We’ve always been told that an apple a day keeps the doctor away. And today, nutritional science confirms what experts knew all along: Packing just 95 calories, the Harvard School of Public Health states that a medium apple contains no fat, 25 grams of carbohydrates, 19 grams of natural sugar, and three grams of both insoluble and soluble fiber. By contrast, an 8-ounce glass of apple juice has 114 calories, less than half a gram of fat, 1/2 gram of dietary fiber, and nearly 24 grams of sugar (via Livestrong). So is drinking apple juice as beneficial as eating the fruit whole?
In some ways, the answer is yes. A top benefit of the juice actually is due to its high water content, making it a great way to keep your body hydrated, particularly during the hot summer months. And if you need to rehydrate quickly, dilute the apple juice with an equal amount of water for a tasty half-and-half beverage (via Healthline).

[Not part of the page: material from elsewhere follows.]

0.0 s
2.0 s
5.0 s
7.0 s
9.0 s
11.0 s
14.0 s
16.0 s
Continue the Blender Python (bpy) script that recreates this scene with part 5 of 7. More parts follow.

Apple juice gives you some health benefits
Apple juice can do more than hydrate. It’s also rich in vitamin C — and if you pick a brand that’s added an extra vitamin boost to its juice, one serving could help you meet more than 100 percent of your recommended daily intake of vitamin C. This nutrient is essential to the maintenance of your immune system and the production of collagen, which helps maintain healthy skin, tendons, cartilage, and blood vessels (via Livestrong).

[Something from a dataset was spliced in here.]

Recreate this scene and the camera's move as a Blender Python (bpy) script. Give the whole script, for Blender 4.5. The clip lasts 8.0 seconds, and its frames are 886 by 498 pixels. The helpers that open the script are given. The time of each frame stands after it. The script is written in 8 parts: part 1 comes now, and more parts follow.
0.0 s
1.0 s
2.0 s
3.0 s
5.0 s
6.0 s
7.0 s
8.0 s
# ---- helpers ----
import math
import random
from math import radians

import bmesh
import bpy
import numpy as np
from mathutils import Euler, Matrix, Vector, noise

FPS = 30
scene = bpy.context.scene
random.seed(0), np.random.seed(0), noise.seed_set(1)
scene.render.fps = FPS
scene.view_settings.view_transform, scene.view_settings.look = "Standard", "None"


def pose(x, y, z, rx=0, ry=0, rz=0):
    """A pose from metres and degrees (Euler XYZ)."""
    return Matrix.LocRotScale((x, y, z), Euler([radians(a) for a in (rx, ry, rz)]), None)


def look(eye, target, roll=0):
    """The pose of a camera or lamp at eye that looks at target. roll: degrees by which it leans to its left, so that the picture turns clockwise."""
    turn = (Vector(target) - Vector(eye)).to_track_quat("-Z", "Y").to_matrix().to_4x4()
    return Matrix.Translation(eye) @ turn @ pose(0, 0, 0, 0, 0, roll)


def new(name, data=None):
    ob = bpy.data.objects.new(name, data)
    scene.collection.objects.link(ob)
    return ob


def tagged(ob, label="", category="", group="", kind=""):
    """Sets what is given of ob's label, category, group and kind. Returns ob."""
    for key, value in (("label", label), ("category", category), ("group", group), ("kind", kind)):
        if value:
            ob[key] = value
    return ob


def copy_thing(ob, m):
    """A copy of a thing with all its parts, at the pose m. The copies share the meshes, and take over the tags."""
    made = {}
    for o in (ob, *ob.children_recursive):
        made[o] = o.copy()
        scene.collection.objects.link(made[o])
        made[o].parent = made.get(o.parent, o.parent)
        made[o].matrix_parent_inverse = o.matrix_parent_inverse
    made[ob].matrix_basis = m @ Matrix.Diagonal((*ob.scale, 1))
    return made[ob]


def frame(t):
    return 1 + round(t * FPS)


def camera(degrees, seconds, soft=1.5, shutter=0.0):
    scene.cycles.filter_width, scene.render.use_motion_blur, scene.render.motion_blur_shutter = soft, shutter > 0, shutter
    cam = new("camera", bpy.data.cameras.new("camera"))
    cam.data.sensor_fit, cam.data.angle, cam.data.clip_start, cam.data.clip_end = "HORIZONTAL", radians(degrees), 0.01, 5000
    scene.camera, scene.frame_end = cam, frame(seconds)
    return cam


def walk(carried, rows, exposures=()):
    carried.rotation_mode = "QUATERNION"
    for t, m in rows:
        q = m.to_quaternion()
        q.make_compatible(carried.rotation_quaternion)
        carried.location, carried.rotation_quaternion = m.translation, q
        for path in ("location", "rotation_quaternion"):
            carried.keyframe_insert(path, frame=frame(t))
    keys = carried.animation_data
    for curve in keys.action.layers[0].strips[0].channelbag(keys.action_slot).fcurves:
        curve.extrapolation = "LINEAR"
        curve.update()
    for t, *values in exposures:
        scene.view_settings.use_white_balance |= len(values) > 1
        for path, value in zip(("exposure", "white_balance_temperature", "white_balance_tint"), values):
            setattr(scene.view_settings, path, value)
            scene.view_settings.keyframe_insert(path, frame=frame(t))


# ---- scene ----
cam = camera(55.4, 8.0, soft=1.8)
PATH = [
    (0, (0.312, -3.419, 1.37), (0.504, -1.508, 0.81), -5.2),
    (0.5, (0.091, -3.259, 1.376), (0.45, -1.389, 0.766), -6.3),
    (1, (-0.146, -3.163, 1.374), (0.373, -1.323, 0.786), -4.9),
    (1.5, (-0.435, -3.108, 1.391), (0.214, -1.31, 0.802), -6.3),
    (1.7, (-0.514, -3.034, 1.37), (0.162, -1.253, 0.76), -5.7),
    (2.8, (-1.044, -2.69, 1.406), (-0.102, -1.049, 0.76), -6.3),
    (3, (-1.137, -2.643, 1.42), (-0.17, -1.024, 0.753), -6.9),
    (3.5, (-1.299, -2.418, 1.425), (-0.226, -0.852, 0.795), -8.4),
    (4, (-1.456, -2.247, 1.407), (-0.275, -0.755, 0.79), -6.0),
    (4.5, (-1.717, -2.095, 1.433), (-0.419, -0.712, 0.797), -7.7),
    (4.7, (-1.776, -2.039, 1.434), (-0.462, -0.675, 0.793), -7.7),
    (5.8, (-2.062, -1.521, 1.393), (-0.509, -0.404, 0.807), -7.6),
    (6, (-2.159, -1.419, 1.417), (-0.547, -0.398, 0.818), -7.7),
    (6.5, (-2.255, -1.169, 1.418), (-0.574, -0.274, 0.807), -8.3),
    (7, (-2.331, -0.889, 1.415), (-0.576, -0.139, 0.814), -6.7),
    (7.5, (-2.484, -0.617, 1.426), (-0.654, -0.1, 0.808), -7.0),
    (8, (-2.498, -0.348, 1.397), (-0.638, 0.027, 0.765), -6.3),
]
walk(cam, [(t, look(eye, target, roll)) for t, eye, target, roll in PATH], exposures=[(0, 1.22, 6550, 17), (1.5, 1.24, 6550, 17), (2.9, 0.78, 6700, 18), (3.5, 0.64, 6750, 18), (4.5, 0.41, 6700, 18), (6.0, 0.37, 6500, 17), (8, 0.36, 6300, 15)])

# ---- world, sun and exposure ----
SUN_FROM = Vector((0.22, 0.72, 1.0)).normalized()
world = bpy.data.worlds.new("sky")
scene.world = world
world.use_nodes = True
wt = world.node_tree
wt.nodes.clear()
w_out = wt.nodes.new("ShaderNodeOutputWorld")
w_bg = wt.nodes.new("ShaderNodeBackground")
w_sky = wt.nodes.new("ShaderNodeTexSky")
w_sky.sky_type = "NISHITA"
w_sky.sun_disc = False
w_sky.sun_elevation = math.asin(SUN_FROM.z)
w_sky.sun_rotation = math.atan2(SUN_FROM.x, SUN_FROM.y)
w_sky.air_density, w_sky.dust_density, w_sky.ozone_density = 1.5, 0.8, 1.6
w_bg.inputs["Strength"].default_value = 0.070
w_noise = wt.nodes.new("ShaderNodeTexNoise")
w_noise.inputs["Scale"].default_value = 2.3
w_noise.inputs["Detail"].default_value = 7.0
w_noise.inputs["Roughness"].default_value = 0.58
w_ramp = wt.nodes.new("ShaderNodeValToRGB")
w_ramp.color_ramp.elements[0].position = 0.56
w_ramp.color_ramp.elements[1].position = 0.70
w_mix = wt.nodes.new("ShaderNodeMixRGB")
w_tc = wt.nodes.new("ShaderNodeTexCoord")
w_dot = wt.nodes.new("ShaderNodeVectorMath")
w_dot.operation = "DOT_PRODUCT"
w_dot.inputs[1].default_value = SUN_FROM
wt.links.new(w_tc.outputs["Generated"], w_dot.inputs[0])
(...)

And if you really want to reap the benefits of drinking apple juice, go for the cloudy, instead of clear, version. That’s because cloudy juice contains up to 62 percent more of the plant compound known as polyphenols, which helps arm your cells against the inflammation that can cause certain types of cancer and heart disease. Studies also suggest that polyphenols could protect your brain from harmful free radicals, but more tests are needed to determine how much apple juice we’d need to take in order for it boost our brain function (via Healthline).
Apple juice isn't the best thing for you
As with most things, too much apple juice has several downsides. While apples themselves are full of beneficial plant compounds, two of the most important ones, quercetin and pectin, are only found in the skin — which doesn’t make its way into the juice (via Harvard). Plus, since you don’t need to work as hard to digest apple juice as you would an apple, drinking large quantities of it — and all of the sugar it contains — could trigger weight gain (via Healthline). More importantly, all of that sugar can lead to increased insulin resistance and even diabetes, according to a study in the scientific journal The BMJ.
These factors combine to make apple juice an enjoyable beverage that we can enjoy occasionally, but it’s probably best to avoid a daily glass.